- [Written request] Copy out each line exactly; pictures stay out of the copy.

= = = =

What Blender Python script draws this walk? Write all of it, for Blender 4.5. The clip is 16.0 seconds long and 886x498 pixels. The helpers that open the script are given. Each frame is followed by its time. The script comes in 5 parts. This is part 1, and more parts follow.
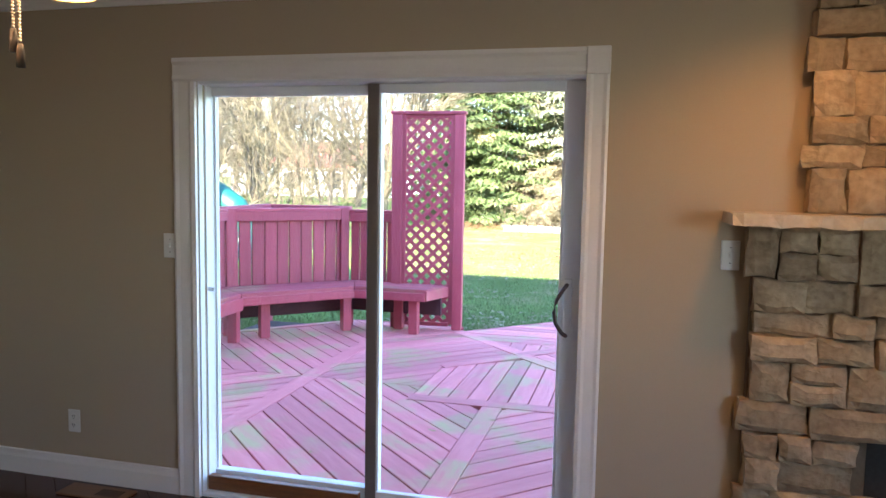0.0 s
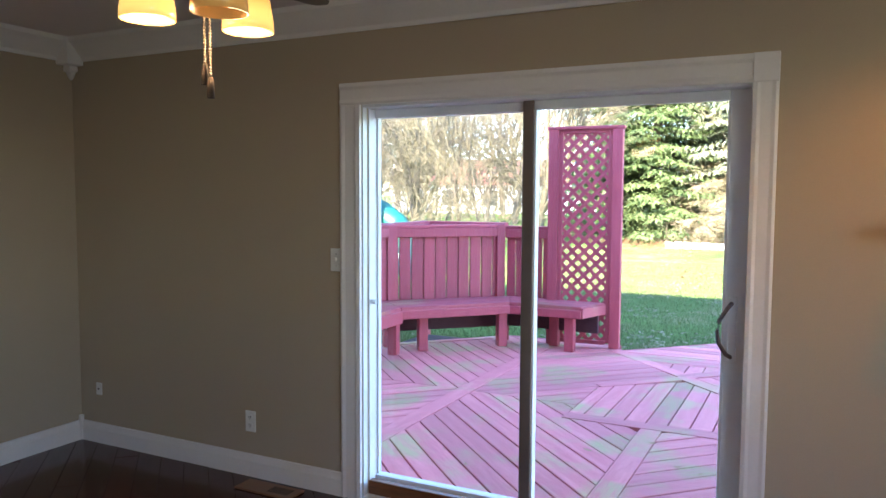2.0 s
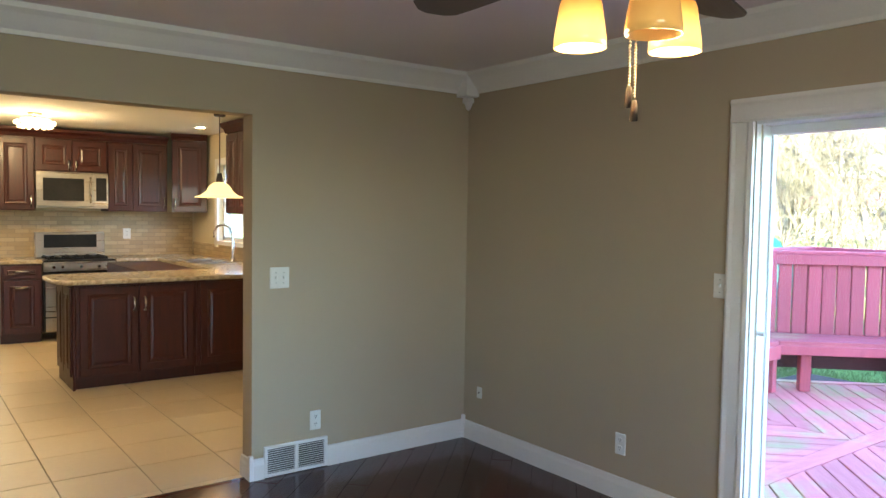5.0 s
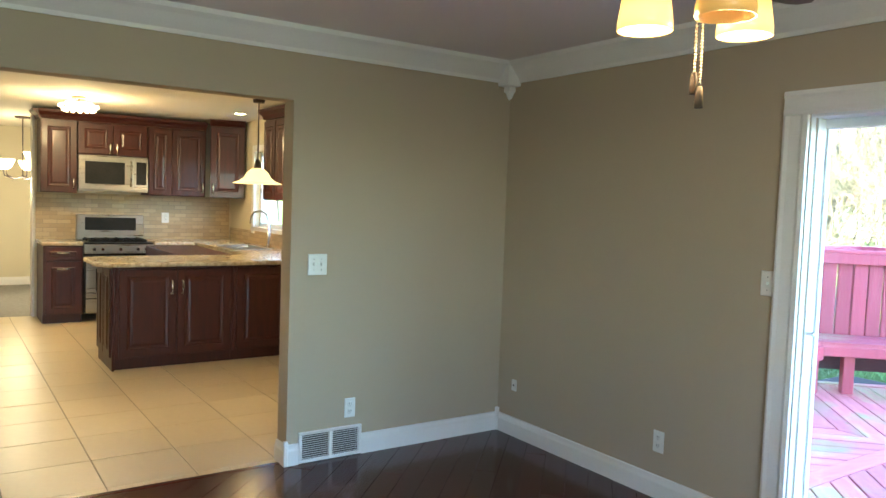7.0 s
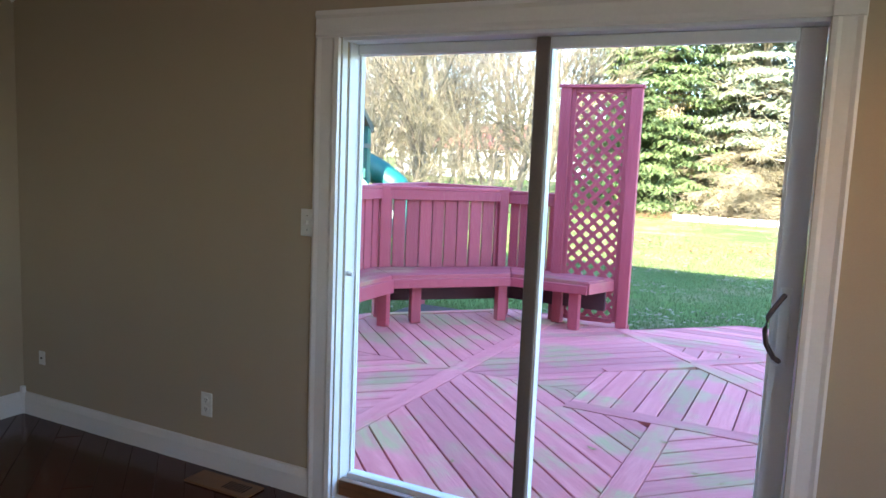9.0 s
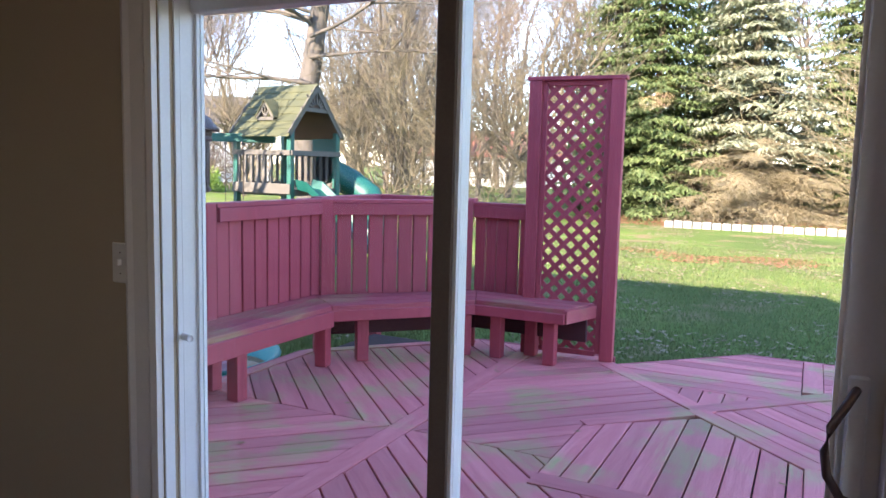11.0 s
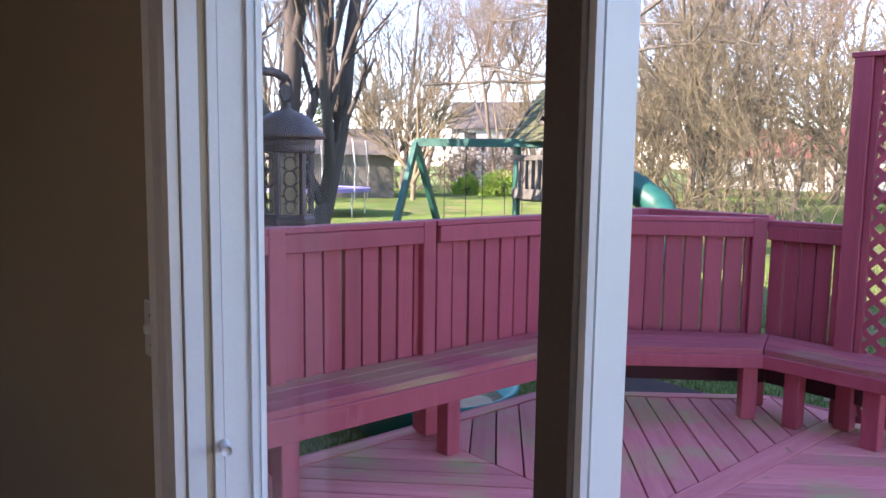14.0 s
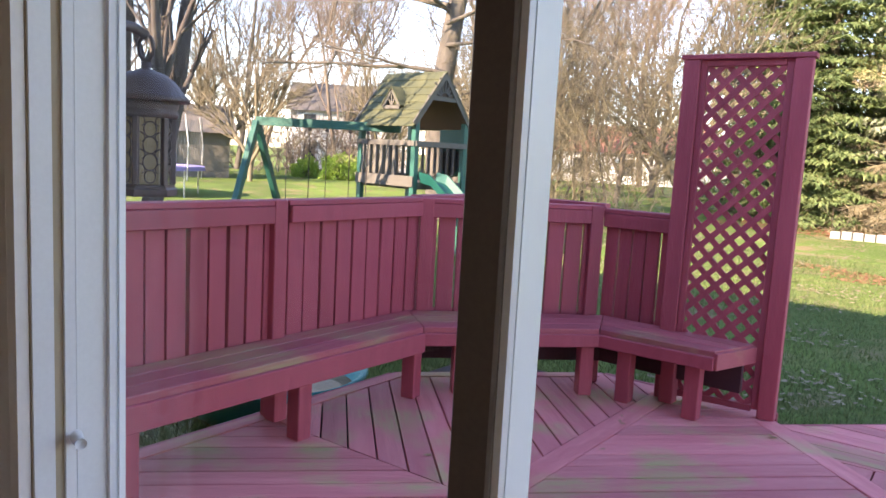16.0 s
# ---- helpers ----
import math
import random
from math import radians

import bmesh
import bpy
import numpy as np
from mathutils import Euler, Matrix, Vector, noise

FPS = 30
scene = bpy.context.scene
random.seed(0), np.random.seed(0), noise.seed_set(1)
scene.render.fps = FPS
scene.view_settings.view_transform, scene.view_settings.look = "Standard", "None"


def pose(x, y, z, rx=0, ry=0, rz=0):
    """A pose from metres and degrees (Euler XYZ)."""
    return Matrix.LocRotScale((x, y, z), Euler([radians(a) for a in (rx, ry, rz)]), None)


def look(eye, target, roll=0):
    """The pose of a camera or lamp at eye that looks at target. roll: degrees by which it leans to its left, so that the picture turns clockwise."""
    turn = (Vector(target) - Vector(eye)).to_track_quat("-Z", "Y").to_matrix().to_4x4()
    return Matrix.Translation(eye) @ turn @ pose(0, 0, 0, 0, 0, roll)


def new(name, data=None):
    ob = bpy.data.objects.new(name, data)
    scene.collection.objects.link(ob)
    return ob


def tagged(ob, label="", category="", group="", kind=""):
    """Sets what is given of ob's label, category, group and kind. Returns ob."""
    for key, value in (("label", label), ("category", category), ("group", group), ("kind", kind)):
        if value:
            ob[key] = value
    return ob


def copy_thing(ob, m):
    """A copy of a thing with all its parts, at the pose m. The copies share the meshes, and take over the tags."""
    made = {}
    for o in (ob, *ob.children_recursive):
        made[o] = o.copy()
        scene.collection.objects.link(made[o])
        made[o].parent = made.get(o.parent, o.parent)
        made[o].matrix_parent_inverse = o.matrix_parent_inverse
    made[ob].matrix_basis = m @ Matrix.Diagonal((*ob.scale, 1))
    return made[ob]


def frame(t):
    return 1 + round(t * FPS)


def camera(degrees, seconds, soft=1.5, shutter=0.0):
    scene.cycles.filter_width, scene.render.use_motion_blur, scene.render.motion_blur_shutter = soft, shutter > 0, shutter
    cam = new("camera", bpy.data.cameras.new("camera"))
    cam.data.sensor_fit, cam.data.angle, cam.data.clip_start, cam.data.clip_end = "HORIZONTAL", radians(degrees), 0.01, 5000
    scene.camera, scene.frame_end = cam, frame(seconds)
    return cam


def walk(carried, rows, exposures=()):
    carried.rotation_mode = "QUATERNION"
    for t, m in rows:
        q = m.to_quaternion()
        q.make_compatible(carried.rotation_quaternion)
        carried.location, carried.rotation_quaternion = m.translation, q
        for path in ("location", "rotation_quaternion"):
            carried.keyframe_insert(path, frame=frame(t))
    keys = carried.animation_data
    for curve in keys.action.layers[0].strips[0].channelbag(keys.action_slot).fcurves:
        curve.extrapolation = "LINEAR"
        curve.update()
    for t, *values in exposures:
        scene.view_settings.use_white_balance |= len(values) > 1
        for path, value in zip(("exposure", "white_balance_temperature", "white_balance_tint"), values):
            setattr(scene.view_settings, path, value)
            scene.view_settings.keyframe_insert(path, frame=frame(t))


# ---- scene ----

= = = =

- [Expected answer]
What Blender Python script draws this walk? Write all of it, for Blender 4.5. The clip is 16.0 seconds long and 886x498 pixels. The helpers that open the script are given. Each frame is followed by its time. The script comes in 5 parts. This is part 1, and more parts follow.
0.0 s
2.0 s
5.0 s
7.0 s
9.0 s
11.0 s
14.0 s
16.0 s
# ---- helpers ----
import math
import random
from math import radians

import bmesh
import bpy
import numpy as np
from mathutils import Euler, Matrix, Vector, noise

FPS = 30
scene = bpy.context.scene
random.seed(0), np.random.seed(0), noise.seed_set(1)
scene.render.fps = FPS
scene.view_settings.view_transform, scene.view_settings.look = "Standard", "None"


def pose(x, y, z, rx=0, ry=0, rz=0):
    """A pose from metres and degrees (Euler XYZ)."""
    return Matrix.LocRotScale((x, y, z), Euler([radians(a) for a in (rx, ry, rz)]), None)


def look(eye, target, roll=0):
    """The pose of a camera or lamp at eye that looks at target. roll: degrees by which it leans to its left, so that the picture turns clockwise."""
    turn = (Vector(target) - Vector(eye)).to_track_quat("-Z", "Y").to_matrix().to_4x4()
    return Matrix.Translation(eye) @ turn @ pose(0, 0, 0, 0, 0, roll)


def new(name, data=None):
    ob = bpy.data.objects.new(name, data)
    scene.collection.objects.link(ob)
    return ob


def tagged(ob, label="", category="", group="", kind=""):
    """Sets what is given of ob's label, category, group and kind. Returns ob."""
    for key, value in (("label", label), ("category", category), ("group", group), ("kind", kind)):
        if value:
            ob[key] = value
    return ob


def copy_thing(ob, m):
    """A copy of a thing with all its parts, at the pose m. The copies share the meshes, and take over the tags."""
    made = {}
    for o in (ob, *ob.children_recursive):
        made[o] = o.copy()
        scene.collection.objects.link(made[o])
        made[o].parent = made.get(o.parent, o.parent)
        made[o].matrix_parent_inverse = o.matrix_parent_inverse
    made[ob].matrix_basis = m @ Matrix.Diagonal((*ob.scale, 1))
    return made[ob]


def frame(t):
    return 1 + round(t * FPS)


def camera(degrees, seconds, soft=1.5, shutter=0.0):
    scene.cycles.filter_width, scene.render.use_motion_blur, scene.render.motion_blur_shutter = soft, shutter > 0, shutter
    cam = new("camera", bpy.data.cameras.new("camera"))
    cam.data.sensor_fit, cam.data.angle, cam.data.clip_start, cam.data.clip_end = "HORIZONTAL", radians(degrees), 0.01, 5000
    scene.camera, scene.frame_end = cam, frame(seconds)
    return cam


def walk(carried, rows, exposures=()):
    carried.rotation_mode = "QUATERNION"
    for t, m in rows:
        q = m.to_quaternion()
        q.make_compatible(carried.rotation_quaternion)
        carried.location, carried.rotation_quaternion = m.translation, q
        for path in ("location", "rotation_quaternion"):
            carried.keyframe_insert(path, frame=frame(t))
    keys = carried.animation_data
    for curve in keys.action.layers[0].strips[0].channelbag(keys.action_slot).fcurves:
        curve.extrapolation = "LINEAR"
        curve.update()
    for t, *values in exposures:
        scene.view_settings.use_white_balance |= len(values) > 1
        for path, value in zip(("exposure", "white_balance_temperature", "white_balance_tint"), values):
            setattr(scene.view_settings, path, value)
            scene.view_settings.keyframe_insert(path, frame=frame(t))


# ---- scene ----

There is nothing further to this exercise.